Posted on (Answer #1)

In the simplest terms, Hamlet's madness comes and goes, Ophelia's does not. 

Hamlet tells Horatio in Act 1.5 that he is going "To put an antic disposition on."  In other words, he is going to pretend madness.  In Act 2.2, Hamlet tells Rosencrantz and Guildenstern that he is mad only on occasion, "I am but mad north-north-west."  Later, in Act 3.4, Hamlet tells his mother that he "essentially am not in madness / But mad in craft." 

Ophelia, on the other hand, tells no one that she is "mad"; she comes to see the Queen in Act 4.5 and her gentlewoman tells Gertrude that Ophelia is "importunate, indeed distract: / Her mood will needs be pitied."  The gentlewoman is saying that Ophelia is emotionally distraught and deserving of royal pity and attention because the Queen has said she will not speak with her.  When Ophelia comes into the room, she is singing snatches of songs. 

Later, Ophelia returns when Laertes is there and sings some more song snippets and hands out flowers and herbs.  Then, in Act 4.7, Laertes says to Claudius that he's lost his father to death and his sister to psychological desperation: "A sister driven into desperate terms." Toward the end of that scene, Gertrude tells Laertes of Ophelia's death, of how she fell into the water while trying to get some flowers and of how she seemed incapable of saving herself. 

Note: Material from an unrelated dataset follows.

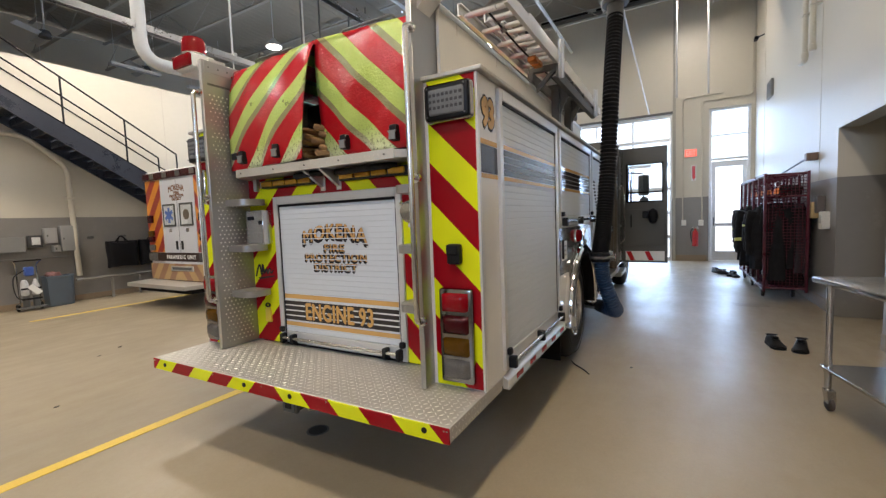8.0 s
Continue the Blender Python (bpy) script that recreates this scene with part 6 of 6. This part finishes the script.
for y, zl in ((4.80, 4.30), (5.47, 4.30)):
    vp = thing("hanging_pipe", "slim white pipe hanging from the roof beside a lamp", "pipe", (-11.25, y, zl))
    part("pipe_run", C((-11.25, y, zl), (-11.25, y, ROOF), 0.022, seg=10), STEEL_WHITE, vp)
    part("pipe_coupling", L([(0.030, 6.60), (0.034, 6.62), (0.034, 6.70), (0.030, 6.72)], (-11.25, y, 0), "z", 12), DARK_STEEL, vp)
    part("pipe_tip", L([(0.001, zl - 0.02), (0.020, zl - 0.015), (0.024, zl), (0.024, zl + 0.06)], (-11.25, y, 0), "z", 12), STEEL_WHITE, vp)
cd = thing("wall_conduit", "cream conduit looping over the exit door", "conduit", (FRONT, 5.6, 1.2))
part("conduit_run", S(rounded_path([(FRONT + 0.03, 5.42, 1.15), (FRONT + 0.03, 5.42, 4.45), (FRONT + 0.03, 6.56, 4.45), (FRONT + 0.03, 6.56, ROOF)], 0.12), 0.016, 8), CREAM, cd)
part("conduit_run", S(rounded_path([(FRONT + 0.03, 4.95, 1.15), (FRONT + 0.03, 4.95, 4.60), (FRONT + 0.03, 5.9, 4.60)], 0.12), 0.016, 8), CREAM, cd)
pc = thing("hanging_air_line", "dark cord hanging from the roof with a pale blue coil", "cord", (-8.0, -0.1, 0.62))
part("cord", S(curve_points([(-8.55, -0.01, ROOF), (-8.60, -0.05, 4.6), (-8.45, -0.08, 2.9), (-7.59, -0.15, 1.42)], 8), 0.005, 6), DARK_STEEL, pc)
pts = [(-7.75 + 0.0061 * k + 0.04 * math.cos(k * 0.8), -0.10 - 0.0019 * k + 0.04 * math.sin(k * 0.8), 1.74 - 0.0125 * k) for k in range(26, 90)]
part("coil", S(pts, 0.009, 5), surface("pale_blue_coil", (0.45, 0.60, 0.70), 0.4), pc)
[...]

In summary, Ophelia's madness seems complete because it is spontaneous and witnessed by others while Hamlet's is planned and questioned by others throughout the play.

amy-lepore's profile pic

Posted on (Answer #2)

You could ask yourself if Shakespeare was insinuating that women are weak (Frailty, thy name is woman!) by allowing Ophelia to dip into madness which eventually takes her life.

Ophelia can not handle the loss of Hamlet's love, her brother's absence, and her father's death.  It is all too much for her and she snaps.

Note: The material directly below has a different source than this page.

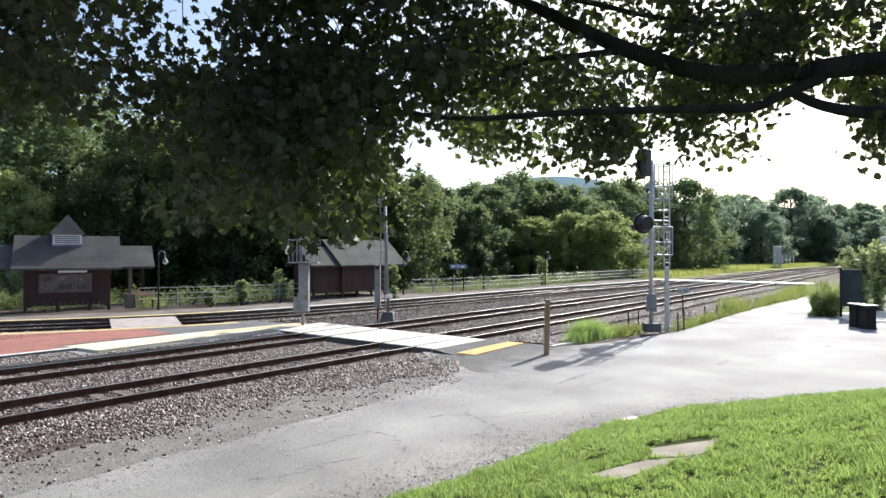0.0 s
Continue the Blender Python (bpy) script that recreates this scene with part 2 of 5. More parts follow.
def patched_asphalt():
    """The drive's asphalt, turning into newer, darker asphalt towards the crossing."""
    m = mat("asphalt_patched", (0.19, 0.187, 0.181), (0.40, 0.394, 0.38), scale=0.42, rough=0.75, bump=0.6, bump_scale=75, fine=0.5, spec=0.2, detail=12)
    nt = m.node_tree
    co, sep, nz, ad, rg, hsv = (nt.nodes.new(k) for k in ("ShaderNodeTexCoord", "ShaderNodeSeparateXYZ", "ShaderNodeTexNoise", "ShaderNodeMath", "ShaderNodeMapRange", "ShaderNodeHueSaturation"))
    nz.inputs["Scale"].default_value, nz.inputs["Detail"].default_value = 1.3, 8.0
    ad.operation = "MULTIPLY_ADD"
    ad.inputs[1].default_value = 2.4
    nt.links.new(co.outputs["Object"], sep.inputs["Vector"])
    nt.links.new(co.outputs["Object"], nz.inputs["Vector"])
    nt.links.new(nz.outputs["Fac"], ad.inputs[0])
    nt.links.new(sep.outputs["Y"], ad.inputs[2])
    rg.inputs["From Min"].default_value, rg.inputs["From Max"].default_value = 9.9, 11.6
    rg.inputs["To Min"].default_value, rg.inputs["To Max"].default_value = 1.0, 0.36
    nt.links.new(ad.outputs["Value"], rg.inputs["Value"])
    nt.links.new(rg.outputs["Result"], hsv.inputs["Value"])
    nt.links.new(nt.nodes["Color Ramp"].outputs["Color"], hsv.inputs["Color"])
    nt.links.new(hsv.outputs["Color"], nt.nodes["Principled BSDF"].inputs["Base Color"])
    return m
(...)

Hamlet, on the other hand, turns his madness on and off depending on the company he keeps.  With Horatio, he is never "crazy-mad" but "angry-mad."  He always makes sense, though...even in his madness.  Polonius comments, "There is method in it".

Hamlet's madness has a purpose.  He chooses when and where and what to say in order to get to the meat of Claudius' purpose as well as his mother's. 

Ophelia's madness is permanent...not something she willed on herself, but a true result of the stress she suffers in her life.

Hamlet's madness does take him to his death, although he does not plan this.  Ophelia's takes her to her unplanned death as well, but she does not fight the inevitability of it as she allows herself to drown.

d2leaperd's profile pic

Posted on (Answer #3)

i think that shakespeare was a bit sexist as ophelias madness is too exaggerated and over-the-top with her actions and childish singing. Even Claudius says to hamlet at the beginning of the play "everyone loses a father" Why does Shakespeare single ophelia out when everyone goes through these emotions and stressful times?